* [EXERCISE DETAILS]
The listing below should be printed exactly, every line of it. Skip the pictures.
━━━━━ SOURCE MATERIAL
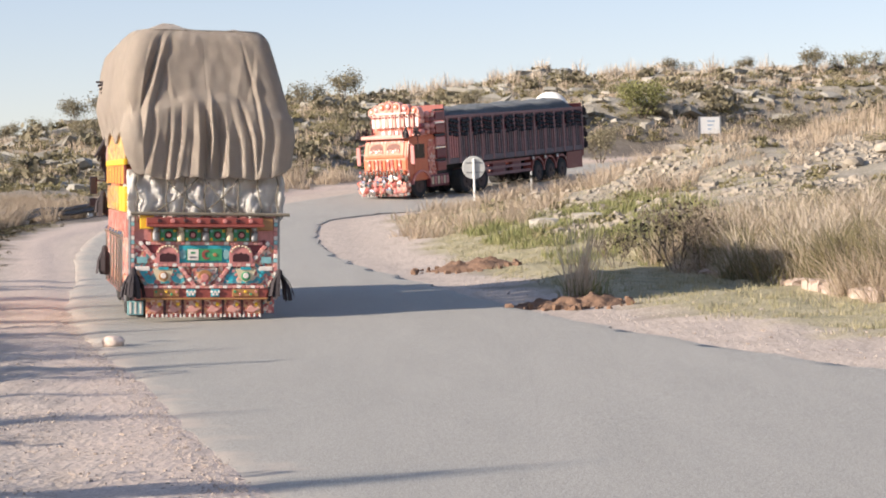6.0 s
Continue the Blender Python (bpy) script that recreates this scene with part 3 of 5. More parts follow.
def build_cargo_truck():
    truck = thing("cargo_truck", pose(-1.3, 22.2, 0.05, 0, 0, 12), "richly painted cargo truck stacked high under a brown tarpaulin, driving away", "truck")
    # frame and running gear
    bm = bmesh.new()
    for x in (-0.42, 0.42):
        box(bm, x - 0.05, x + 0.05, 0.1, 7.0, 0.62, 0.84)
    for y in (0.3, 1.6, 3.2, 4.8, 6.4):
        box(bm, -0.42, 0.42, y - 0.05, y + 0.05, 0.66, 0.80)
    part("chassis", bm, CHASSIS, truck)
    bm = bmesh.new()
    rod(bm, (-1.0, 1.5, 0.52), (1.0, 1.5, 0.52), 0.09, n=10)
    lathe(bm, [(0.05, -0.22), (0.2, -0.1), (0.2, 0.1), (0.05, 0.22)], pose(0, 1.5, 0.52, 90), 14)
    part("rear_axle", bm, CHASSIS, truck)
    wheels = [wheel_part(truck, x, y, 0.51, 0.51, 0.26, double=y < 3) for x in (-0.86, 0.86) for y in (1.5, 5.9)]
    # cargo box
    bm = bmesh.new()
    box(bm, -1.15, 1.15, 0.0, 5.0, 0.92, 1.06)
    part("cargo_floor", bm, CHASSIS, truck)
    for sx in (-1, 1):
        bm = bmesh.new()
        box(bm, sx * 1.15 - 0.04, sx * 1.15 + 0.04, 0.05, 5.0, 0.72, 1.72)
        side = part("side_wall", bm, FLORAL if sx < 0 else PINK, truck, "side wall covered in painted flower work")
        if sx > 0:
            continue
        # left flank: yellow fretted boards, red boards, rails
        for y in np.arange(0.12, 4.9, 0.8):
            bm = bmesh.new()
            box(bm, -1.24, -1.19, y, y + 0.72, 1.72, 2.12)
            part("yellow_board", bm, YELLOW if y < 1.7 else FLORAL_YELLOW, side)
            for k in range(7):
                bm = bmesh.new()
                box(bm, -1.26, -1.21, y + 0.03 + k * 0.1, y + 0.075 + k * 0.1, 2.16, 2.46, 0.01)
                part("spindle", bm, YELLOW if k % 2 else RED, side)
            bm = bmesh.new()
            box(bm, -1.27, -1.20, y - 0.02, y + 0.76, 2.46, 2.56, 0.015)
            part("yellow_rail", bm, YELLOW, side)
            bm = bmesh.new()
            box(bm, -1.24, -1.20, y, y + 0.72, 2.56, 3.02, 0.01)
            part("fret_board", bm, FLORAL_YELLOW, side)
            for k in range(4):
                bm = bmesh.new()
                box(bm, -1.225, -1.195, y + k * 0.18, y + 0.1 + k * 0.18, 1.32, 1.70)
                part("red_slat", bm, FLORAL_ORANGE if k % 2 else BLUSH, side)
        for k, y in enumerate((0.25, 0.75, 1.4, 2.2, 3.0, 4.2)):
            bm = bmesh.new()
            rod(bm, (-1.27, y, 0.45), (-1.27, y, 1.30), 0.03, n=10)
            lathe(bm, [(0.02, 0), (0.055, 0.04), (0.055, 0.09), (0.02, 0.13)], pose(-1.27, y, 1.28), 10)
            part("chrome_post", bm, CHROME, side)
        bm = bmesh.new()
        box(bm, -1.25, -1.18, 0.0, 5.0, 0.55, 0.72, 0.02)
        skirt = part("skirt", bm, FLORAL_GOLD, side)
        for k in range(42):
            bm = bmesh.new()
            y = 0.06 + k * 0.118
            rod(bm, (-1.24, y, 0.55), (-1.24, y, 0.42), 0.012, 0.022, 6)
            part("pendant", bm, PINK if k % 2 else CHROME, skirt)
    # tailgate
    gate_bm = bmesh.new()
    box(gate_bm, -1.16, 1.16, -0.06, 0.0, 0.34, 1.66, 0.01)
    gate = part("tailgate", gate_bm, PINK, truck, "tailgate with rose, turquoise and gold painted relief")
    f = -0.06
    slab("back_panel", -1.10, 1.10, 0.50, 1.25, f, 0.012, FLORAL, gate)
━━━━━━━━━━
* [EXPECTED ANSWER]
6.0 s
Continue the Blender Python (bpy) script that recreates this scene with part 3 of 5. More parts follow.
def build_cargo_truck():
    truck = thing("cargo_truck", pose(-1.3, 22.2, 0.05, 0, 0, 12), "richly painted cargo truck stacked high under a brown tarpaulin, driving away", "truck")
    # frame and running gear
    bm = bmesh.new()
    for x in (-0.42, 0.42):
        box(bm, x - 0.05, x + 0.05, 0.1, 7.0, 0.62, 0.84)
    for y in (0.3, 1.6, 3.2, 4.8, 6.4):
        box(bm, -0.42, 0.42, y - 0.05, y + 0.05, 0.66, 0.80)
    part("chassis", bm, CHASSIS, truck)
    bm = bmesh.new()
    rod(bm, (-1.0, 1.5, 0.52), (1.0, 1.5, 0.52), 0.09, n=10)
    lathe(bm, [(0.05, -0.22), (0.2, -0.1), (0.2, 0.1), (0.05, 0.22)], pose(0, 1.5, 0.52, 90), 14)
    part("rear_axle", bm, CHASSIS, truck)
    wheels = [wheel_part(truck, x, y, 0.51, 0.51, 0.26, double=y < 3) for x in (-0.86, 0.86) for y in (1.5, 5.9)]
    # cargo box
    bm = bmesh.new()
    box(bm, -1.15, 1.15, 0.0, 5.0, 0.92, 1.06)
    part("cargo_floor", bm, CHASSIS, truck)
    for sx in (-1, 1):
        bm = bmesh.new()
        box(bm, sx * 1.15 - 0.04, sx * 1.15 + 0.04, 0.05, 5.0, 0.72, 1.72)
        side = part("side_wall", bm, FLORAL if sx < 0 else PINK, truck, "side wall covered in painted flower work")
        if sx > 0:
            continue
        # left flank: yellow fretted boards, red boards, rails
        for y in np.arange(0.12, 4.9, 0.8):
            bm = bmesh.new()
            box(bm, -1.24, -1.19, y, y + 0.72, 1.72, 2.12)
            part("yellow_board", bm, YELLOW if y < 1.7 else FLORAL_YELLOW, side)
            for k in range(7):
                bm = bmesh.new()
                box(bm, -1.26, -1.21, y + 0.03 + k * 0.1, y + 0.075 + k * 0.1, 2.16, 2.46, 0.01)
                part("spindle", bm, YELLOW if k % 2 else RED, side)
            bm = bmesh.new()
            box(bm, -1.27, -1.20, y - 0.02, y + 0.76, 2.46, 2.56, 0.015)
            part("yellow_rail", bm, YELLOW, side)
            bm = bmesh.new()
            box(bm, -1.24, -1.20, y, y + 0.72, 2.56, 3.02, 0.01)
            part("fret_board", bm, FLORAL_YELLOW, side)
            for k in range(4):
                bm = bmesh.new()
                box(bm, -1.225, -1.195, y + k * 0.18, y + 0.1 + k * 0.18, 1.32, 1.70)
                part("red_slat", bm, FLORAL_ORANGE if k % 2 else BLUSH, side)
        for k, y in enumerate((0.25, 0.75, 1.4, 2.2, 3.0, 4.2)):
            bm = bmesh.new()
            rod(bm, (-1.27, y, 0.45), (-1.27, y, 1.30), 0.03, n=10)
            lathe(bm, [(0.02, 0), (0.055, 0.04), (0.055, 0.09), (0.02, 0.13)], pose(-1.27, y, 1.28), 10)
            part("chrome_post", bm, CHROME, side)
        bm = bmesh.new()
        box(bm, -1.25, -1.18, 0.0, 5.0, 0.55, 0.72, 0.02)
        skirt = part("skirt", bm, FLORAL_GOLD, side)
        for k in range(42):
            bm = bmesh.new()
            y = 0.06 + k * 0.118
            rod(bm, (-1.24, y, 0.55), (-1.24, y, 0.42), 0.012, 0.022, 6)
            part("pendant", bm, PINK if k % 2 else CHROME, skirt)
    # tailgate
    gate_bm = bmesh.new()
    box(gate_bm, -1.16, 1.16, -0.06, 0.0, 0.34, 1.66, 0.01)
    gate = part("tailgate", gate_bm, PINK, truck, "tailgate with rose, turquoise and gold painted relief")
    f = -0.06
    slab("back_panel", -1.10, 1.10, 0.50, 1.25, f, 0.012, FLORAL, gate)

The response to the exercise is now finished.